Do’s painting “Our Backyard,” which will be displayed in the exhibition, is one of his most impressive paintings, he said. He painted “Our Backyard” in August of 2001, a month before the September 11 attacks, he said. “It kind of speaks to the innocence of the American backyard,” he said. “It harkens back to an earlier time in American history and the idealization of the American home.” 

Do has loved art from an early age, he said. “When I was a toddler, the house painters came and painted the living room a beautiful clean white, and I took an orange crayon and I made a big circle on the wall and filled it in,” he said. 

Based on a concept from Yale University’s art school in the mid-20th century, Do focuses on creating challenging work that is rich in detail, he said.

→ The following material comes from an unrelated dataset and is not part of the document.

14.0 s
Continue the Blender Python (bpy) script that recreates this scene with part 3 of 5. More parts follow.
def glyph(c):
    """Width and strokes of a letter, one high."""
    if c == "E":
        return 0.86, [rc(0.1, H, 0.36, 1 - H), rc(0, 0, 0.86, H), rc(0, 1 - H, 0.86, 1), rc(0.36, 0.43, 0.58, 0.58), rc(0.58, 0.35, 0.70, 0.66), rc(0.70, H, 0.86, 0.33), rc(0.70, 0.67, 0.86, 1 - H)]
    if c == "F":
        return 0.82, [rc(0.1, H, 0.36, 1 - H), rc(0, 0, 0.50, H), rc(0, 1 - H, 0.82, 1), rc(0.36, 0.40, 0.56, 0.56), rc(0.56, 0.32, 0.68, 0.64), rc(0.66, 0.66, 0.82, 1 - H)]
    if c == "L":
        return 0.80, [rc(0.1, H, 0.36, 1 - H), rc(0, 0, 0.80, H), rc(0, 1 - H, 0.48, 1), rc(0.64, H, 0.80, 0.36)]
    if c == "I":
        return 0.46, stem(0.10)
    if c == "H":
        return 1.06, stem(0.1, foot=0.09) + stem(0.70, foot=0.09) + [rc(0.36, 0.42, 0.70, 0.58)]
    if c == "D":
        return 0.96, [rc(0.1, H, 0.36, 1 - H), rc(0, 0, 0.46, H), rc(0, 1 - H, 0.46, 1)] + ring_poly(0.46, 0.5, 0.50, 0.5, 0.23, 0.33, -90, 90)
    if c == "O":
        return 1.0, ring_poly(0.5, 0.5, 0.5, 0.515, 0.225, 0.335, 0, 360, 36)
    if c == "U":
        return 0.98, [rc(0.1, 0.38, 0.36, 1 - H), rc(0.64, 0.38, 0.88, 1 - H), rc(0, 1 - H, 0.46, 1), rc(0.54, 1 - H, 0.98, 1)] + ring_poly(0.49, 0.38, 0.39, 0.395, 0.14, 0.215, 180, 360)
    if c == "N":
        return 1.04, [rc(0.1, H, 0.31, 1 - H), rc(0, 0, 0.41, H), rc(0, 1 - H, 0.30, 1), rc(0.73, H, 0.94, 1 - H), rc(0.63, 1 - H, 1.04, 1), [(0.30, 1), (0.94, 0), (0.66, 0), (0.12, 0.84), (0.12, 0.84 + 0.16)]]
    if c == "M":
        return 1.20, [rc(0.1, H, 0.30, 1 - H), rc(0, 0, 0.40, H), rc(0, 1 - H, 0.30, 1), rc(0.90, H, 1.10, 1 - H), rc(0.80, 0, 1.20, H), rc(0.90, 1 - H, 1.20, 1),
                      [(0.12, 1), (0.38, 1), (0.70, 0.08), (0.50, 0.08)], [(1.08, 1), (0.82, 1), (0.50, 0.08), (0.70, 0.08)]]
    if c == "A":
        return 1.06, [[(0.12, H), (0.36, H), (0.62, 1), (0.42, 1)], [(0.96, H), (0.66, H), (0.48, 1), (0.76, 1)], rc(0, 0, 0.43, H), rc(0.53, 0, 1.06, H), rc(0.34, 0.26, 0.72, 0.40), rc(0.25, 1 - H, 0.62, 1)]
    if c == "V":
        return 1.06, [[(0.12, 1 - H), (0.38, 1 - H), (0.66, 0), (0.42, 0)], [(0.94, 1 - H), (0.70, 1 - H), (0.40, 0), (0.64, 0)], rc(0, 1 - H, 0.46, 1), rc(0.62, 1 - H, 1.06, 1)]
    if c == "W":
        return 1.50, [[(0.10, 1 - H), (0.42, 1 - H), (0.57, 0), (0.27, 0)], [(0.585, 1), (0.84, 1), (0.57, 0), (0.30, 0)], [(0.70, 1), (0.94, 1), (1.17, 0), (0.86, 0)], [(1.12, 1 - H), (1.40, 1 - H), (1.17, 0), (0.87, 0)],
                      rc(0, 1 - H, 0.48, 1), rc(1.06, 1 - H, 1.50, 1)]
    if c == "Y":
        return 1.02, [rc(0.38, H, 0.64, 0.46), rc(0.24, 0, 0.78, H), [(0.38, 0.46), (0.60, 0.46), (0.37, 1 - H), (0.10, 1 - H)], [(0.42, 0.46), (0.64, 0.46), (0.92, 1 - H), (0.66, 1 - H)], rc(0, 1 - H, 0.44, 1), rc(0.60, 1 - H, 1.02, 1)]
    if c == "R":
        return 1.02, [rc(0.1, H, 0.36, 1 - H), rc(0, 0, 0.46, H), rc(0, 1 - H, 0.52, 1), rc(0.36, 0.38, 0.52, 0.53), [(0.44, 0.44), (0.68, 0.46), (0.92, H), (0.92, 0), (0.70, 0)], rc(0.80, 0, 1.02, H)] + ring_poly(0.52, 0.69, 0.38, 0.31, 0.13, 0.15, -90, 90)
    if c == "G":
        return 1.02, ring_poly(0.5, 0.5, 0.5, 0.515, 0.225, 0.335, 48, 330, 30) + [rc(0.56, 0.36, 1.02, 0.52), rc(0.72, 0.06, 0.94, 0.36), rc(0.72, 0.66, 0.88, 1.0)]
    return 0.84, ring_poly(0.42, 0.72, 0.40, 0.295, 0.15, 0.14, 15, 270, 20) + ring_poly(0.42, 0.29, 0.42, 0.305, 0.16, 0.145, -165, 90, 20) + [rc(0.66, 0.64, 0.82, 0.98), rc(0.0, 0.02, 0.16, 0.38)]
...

He sees each shape as a small structure, and he works with small brushes on large canvases to give purpose to each individual form, he said. 

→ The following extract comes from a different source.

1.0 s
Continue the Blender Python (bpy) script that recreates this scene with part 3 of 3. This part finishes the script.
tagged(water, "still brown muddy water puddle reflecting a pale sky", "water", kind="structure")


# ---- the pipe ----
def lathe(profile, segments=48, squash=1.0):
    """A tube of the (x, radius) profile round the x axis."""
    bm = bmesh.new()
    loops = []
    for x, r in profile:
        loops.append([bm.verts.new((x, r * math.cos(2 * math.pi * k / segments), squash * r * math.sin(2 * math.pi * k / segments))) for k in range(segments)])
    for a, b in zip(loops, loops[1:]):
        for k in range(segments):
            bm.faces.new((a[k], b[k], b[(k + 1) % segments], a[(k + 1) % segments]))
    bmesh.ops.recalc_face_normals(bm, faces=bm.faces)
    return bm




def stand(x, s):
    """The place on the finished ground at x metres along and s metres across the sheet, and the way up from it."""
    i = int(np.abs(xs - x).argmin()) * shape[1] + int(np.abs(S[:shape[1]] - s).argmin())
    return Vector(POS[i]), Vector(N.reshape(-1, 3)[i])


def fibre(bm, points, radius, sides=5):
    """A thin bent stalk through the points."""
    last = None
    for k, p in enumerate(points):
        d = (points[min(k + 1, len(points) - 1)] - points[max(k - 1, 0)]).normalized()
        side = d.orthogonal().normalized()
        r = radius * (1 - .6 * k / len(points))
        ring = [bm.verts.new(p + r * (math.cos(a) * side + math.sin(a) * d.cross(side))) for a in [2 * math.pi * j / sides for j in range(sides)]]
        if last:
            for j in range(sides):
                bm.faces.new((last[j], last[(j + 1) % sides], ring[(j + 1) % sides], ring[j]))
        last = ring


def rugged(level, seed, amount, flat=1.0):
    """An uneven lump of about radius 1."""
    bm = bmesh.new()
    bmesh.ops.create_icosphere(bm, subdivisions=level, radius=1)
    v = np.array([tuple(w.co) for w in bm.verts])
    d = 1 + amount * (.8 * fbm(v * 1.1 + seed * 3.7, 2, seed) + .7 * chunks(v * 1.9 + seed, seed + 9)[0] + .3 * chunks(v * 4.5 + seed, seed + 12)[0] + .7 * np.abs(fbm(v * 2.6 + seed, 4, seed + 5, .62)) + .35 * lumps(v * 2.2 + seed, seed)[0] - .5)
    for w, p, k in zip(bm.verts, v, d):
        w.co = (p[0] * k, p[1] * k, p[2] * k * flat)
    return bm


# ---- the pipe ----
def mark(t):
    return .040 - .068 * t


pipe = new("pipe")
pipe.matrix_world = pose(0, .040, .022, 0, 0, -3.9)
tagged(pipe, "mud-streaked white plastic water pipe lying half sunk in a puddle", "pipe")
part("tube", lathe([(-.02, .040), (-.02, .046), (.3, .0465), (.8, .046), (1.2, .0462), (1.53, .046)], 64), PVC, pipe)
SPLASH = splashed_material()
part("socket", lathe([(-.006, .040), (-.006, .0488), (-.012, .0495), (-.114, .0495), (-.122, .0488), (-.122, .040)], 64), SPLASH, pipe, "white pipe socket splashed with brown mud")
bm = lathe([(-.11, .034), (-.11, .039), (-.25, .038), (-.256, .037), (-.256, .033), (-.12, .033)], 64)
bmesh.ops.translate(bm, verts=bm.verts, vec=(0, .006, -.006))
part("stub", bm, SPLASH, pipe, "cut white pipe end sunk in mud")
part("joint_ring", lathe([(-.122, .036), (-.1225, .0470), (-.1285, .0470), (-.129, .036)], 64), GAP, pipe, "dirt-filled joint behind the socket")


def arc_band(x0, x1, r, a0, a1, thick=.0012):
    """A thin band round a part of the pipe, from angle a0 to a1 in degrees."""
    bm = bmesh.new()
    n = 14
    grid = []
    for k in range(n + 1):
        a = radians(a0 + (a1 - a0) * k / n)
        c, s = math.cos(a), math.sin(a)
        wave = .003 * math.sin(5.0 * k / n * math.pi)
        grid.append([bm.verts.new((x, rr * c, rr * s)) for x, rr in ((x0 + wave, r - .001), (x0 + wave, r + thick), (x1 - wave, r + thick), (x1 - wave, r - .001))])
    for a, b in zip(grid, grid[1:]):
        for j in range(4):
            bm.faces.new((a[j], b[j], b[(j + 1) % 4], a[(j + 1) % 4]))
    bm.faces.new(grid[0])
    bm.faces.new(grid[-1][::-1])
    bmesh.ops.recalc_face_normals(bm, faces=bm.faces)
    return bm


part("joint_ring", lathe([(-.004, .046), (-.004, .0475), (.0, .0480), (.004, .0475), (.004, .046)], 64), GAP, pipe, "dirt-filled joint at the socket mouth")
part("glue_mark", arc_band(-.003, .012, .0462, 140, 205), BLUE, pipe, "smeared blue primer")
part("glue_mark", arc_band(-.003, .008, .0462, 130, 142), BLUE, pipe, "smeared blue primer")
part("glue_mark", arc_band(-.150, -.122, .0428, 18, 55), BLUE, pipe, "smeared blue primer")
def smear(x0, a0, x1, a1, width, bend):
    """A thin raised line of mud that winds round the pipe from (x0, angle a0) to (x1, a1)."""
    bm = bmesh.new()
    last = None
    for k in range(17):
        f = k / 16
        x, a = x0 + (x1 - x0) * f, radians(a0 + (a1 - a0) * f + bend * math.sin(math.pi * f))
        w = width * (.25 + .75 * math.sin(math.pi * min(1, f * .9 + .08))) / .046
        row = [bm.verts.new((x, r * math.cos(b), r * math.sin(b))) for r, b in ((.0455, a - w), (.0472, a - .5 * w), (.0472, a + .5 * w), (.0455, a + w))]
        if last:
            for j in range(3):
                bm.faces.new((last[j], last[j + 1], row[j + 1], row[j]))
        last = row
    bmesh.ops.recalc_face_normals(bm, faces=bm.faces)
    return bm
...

When working outdoors, Do prefers to use oil paint because it allows him to work with the canvas for longer periods of time to blend colors together. However, he said that his artistic vision and the transference of his personality through his artwork matters much more than the paint he uses.

Since Do uses observations instead of reference photos when he paints, it’s impossible for him to capture a single moment in time, Do said. As the sun moves, the light conditions change, resulting in inconsistencies in the direction of the shadows. However, it appears that Do has depicted a snapshot of time to viewers, he said.

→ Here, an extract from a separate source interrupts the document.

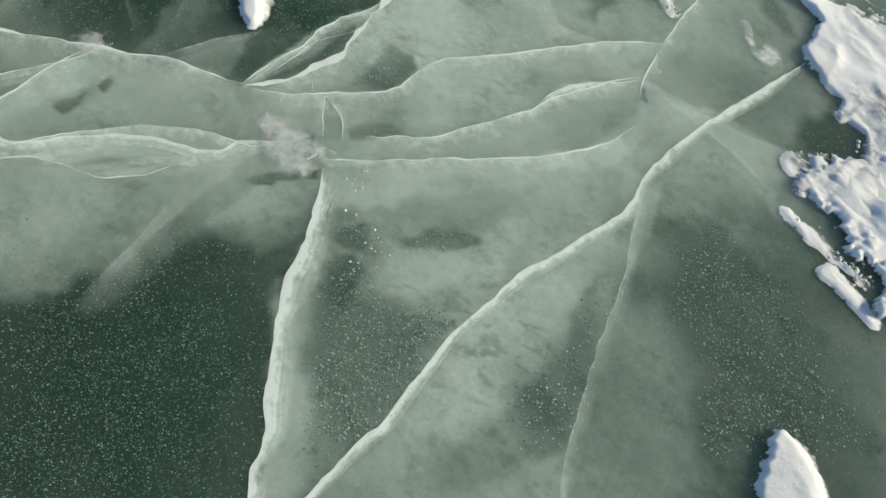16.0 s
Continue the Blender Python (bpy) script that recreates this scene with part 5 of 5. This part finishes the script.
snow('strip', 0.015, [(0.408, 2.609), (0.482, 2.629), (0.582, 2.614), (0.729, 2.586), (0.86, 2.568), (0.97, 2.544), (1.056, 2.554), (1.145, 2.571), (1.236, 2.544), (1.296, 2.484), (1.325, 2.443), (1.289, 2.421), (1.346, 2.356), (1.379, 2.329), (1.255, 2.329), (1.17, 2.354), (1.095, 2.414), (1.002, 2.421), (0.933, 2.462), (0.938, 2.515), (0.853, 2.541), (0.799, 2.518), (0.733, 2.478), (0.67, 2.535), (0.557, 2.559), (0.423, 2.553)], streak=True)
snow('strip', 0.02, [(0.61, 2.691), (0.698, 2.699), (0.841, 2.716), (0.919, 2.751), (0.96, 2.813), (1.017, 2.79), (1.1, 2.768), (1.21, 2.779), (1.31, 2.759), (1.412, 2.666), (1.387, 2.638), (1.315, 2.675), (1.194, 2.728), (1.02, 2.732), (0.954, 2.737), (0.832, 2.676), (0.674, 2.66)])
snow('scrap', 0.025, [(0.425, 2.898), (0.476, 2.908), (0.528, 2.877), (0.623, 2.814), (0.607, 2.789), (0.536, 2.798), (0.476, 2.817), (0.443, 2.854)])
snow('dust', 0.006, [(0.345, 2.512), (0.358, 2.527), (0.362, 2.553), (0.399, 2.553), (0.411, 2.526), (0.375, 2.512)])
snow('dust', 0.006, [(0.412, 2.596), (0.407, 2.624), (0.423, 2.642), (0.449, 2.646), (0.443, 2.601)])
snow('dust', 0.006, [(0.237, 2.364), (0.221, 2.395), (0.241, 2.401), (0.256, 2.406), (0.271, 2.386), (0.257, 2.363)])
snow('scrap', 0.01, [(-0.189, 1.992), (-0.163, 2.034), (-0.118, 2.038), (-0.14, 2.013), (-0.117, 1.995), (-0.151, 1.981), (-0.131, 1.961), (-0.14, 1.942), (-0.185, 1.951)])
snow('floe', 0.025, [(-0.6, 2.28), (-0.538, 2.277), (-0.464, 2.274), (-0.372, 2.257), (-0.302, 2.221), (-0.27, 2.195), (-0.309, 2.176), (-0.393, 2.184), (-0.467, 2.191), (-0.525, 2.198), (-0.543, 2.242)])
snow('ridge', 0.05, [(0.171, 3.272), (0.229, 3.431), (0.302, 3.401), (0.411, 3.378), (0.499, 3.342), (0.572, 3.346), (0.636, 3.29), (0.669, 3.272), (0.77, 3.239), (0.861, 3.169), (0.922, 3.136), (0.91, 3.083), (0.789, 3.059), (0.71, 3.089), (0.639, 3.121), (0.66, 3.184), (0.586, 3.173), (0.573, 3.135), (0.482, 3.167), (0.412, 3.156), (0.292, 3.186), (0.205, 3.208)])
snow('slab', 0.04, [(-1.017, 3.635), (-0.938, 3.639), (-0.884, 3.667), (-0.761, 3.659), (-0.69, 3.605), (-0.693, 3.521), (-0.619, 3.539), (-0.696, 3.485), (-0.645, 3.37), (-0.755, 3.355), (-0.82, 3.394), (-0.896, 3.433), (-0.948, 3.521)])
snow('crust', 0.025, [(-0.805, 3.824), (-0.75, 3.811), (-0.638, 3.766), (-0.567, 3.709), (-0.455, 3.705), (-0.432, 3.634), (-0.527, 3.576), (-0.605, 3.572), (-0.638, 3.538), (-0.699, 3.653), (-0.754, 3.724)])
snow('ridge', 0.05, [(-1.997, 3.256), (-1.925, 3.283), (-1.828, 3.257), (-1.838, 3.361), (-1.752, 3.347), (-1.636, 3.285), (-1.597, 3.355), (-1.533, 3.274), (-1.455, 3.243), (-1.373, 3.22), (-1.293, 3.197), (-1.169, 3.129), (-1.092, 3.102), (-1.189, 3.055), (-1.256, 3.025), (-1.372, 3.038), (-1.48, 3.032), (-1.525, 3.117), (-1.632, 3.119), (-1.765, 3.17)])
snow('streak', 0.02, [(-1.514, 3.415), (-1.501, 3.513), (-1.427, 3.507), (-1.304, 3.411), (-1.182, 3.389), (-1.08, 3.355), (-0.996, 3.31), (-0.883, 3.24), (-0.85, 3.189), (-0.929, 3.173), (-1.031, 3.139), (-1.141, 3.154), (-1.253, 3.202), (-1.336, 3.252), (-1.424, 3.304)], streak=True)
snow('scrap', 0.02, [(-0.903, 3.04), (-0.889, 3.129), (-0.823, 3.11), (-0.771, 3.105), (-0.795, 3.05), (-0.805, 2.993), (-0.871, 3.013)])
snow('patch', 0.03, [(-0.674, 3.007), (-0.656, 3.023), (-0.672, 3.082), (-0.701, 3.119), (-0.681, 3.137), (-0.631, 3.144), (-0.605, 3.113), (-0.588, 3.097), (-0.554, 3.082), (-0.513, 3.06), (-0.52, 3.041), (-0.562, 3.053), (-0.542, 3.01), (-0.56, 2.994), (-0.547, 2.974), (-0.579, 2.961), (-0.617, 2.973), (-0.649, 2.991)])
snow('plate', 0.02, [(-0.559, 2.739), (-0.57, 2.765), (-0.552, 2.775), (-0.531, 2.786), (-0.499, 2.768), (-0.499, 2.751), (-0.472, 2.73), (-0.443, 2.712), (-0.435, 2.693), (-0.454, 2.692), (-0.487, 2.706), (-0.513, 2.709)])
snow('scrap', 0.008, [(-1.417, 2.538), (-1.416, 2.571), (-1.379, 2.6), (-1.345, 2.581), (-1.353, 2.543), (-1.375, 2.526)])
snow('scrap', 0.02, [(-1.452, 3.685), (-1.362, 3.756), (-1.307, 3.728), (-1.392, 3.663)])
snow('scrap', 0.02, [(-1.149, 3.603), (-1.105, 3.694), (-1.044, 3.585), (-0.982, 3.519), (-1.044, 3.515), (-1.123, 3.581)])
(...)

When creating his pieces, Do works in five-hour sessions. While a small painting can be finished in one session, his larger paintings require multiple sessions to be completed, he said. 

Do draws inspiration from many artists, including Frederic Church, Jean-Baptiste-Camille Corot, Rackstraw Downes, Neil Welliver, and Monet. One of his favorite painters is Williem de Kooning, a Dutch-American abstract expressionist. “I really love the way his paint looks on the surface, the way that it interacts with other colors, forms and shapes with overlapping and underlapping,” he said. 

Also on display in the “Light and Air of Summer” exhibition are three of Do’s oculus paintings, created on circular canvases. To begin, Do first draws a circle around himself in the dirt that is divided into nine pie-shaped wedges of 40 degrees, he said. He then draws the same circular diagram on his canvas. “I look at each section at a time, and try to translate each of the pie shaped wedges onto the canvas,” he said. Do sees these paintings as experimental and contemplation pieces, he said.

Although Do has shown his students pictures of his artwork online, it is difficult to recognize the size and detail of the paintings from photographs, he said. It was only when he showed a timelapse in which he set up his exhibition that students realized how large the paintings are. “Seeing artwork live is different,” he said. “I think the energy that one pours into something comes out of it, and when you’re in the presence of those objects you can feel those energies.”

The official opening for Do’s show is 12 p.m. on Wednesday, February 3. Due to health precautions, Do will not have an opening ceremony, and only 10 people will be able view his exhibition at a time, he said. Additionally, the gallery will keep its windows open and require masks to ensure the safety of the viewers, he said.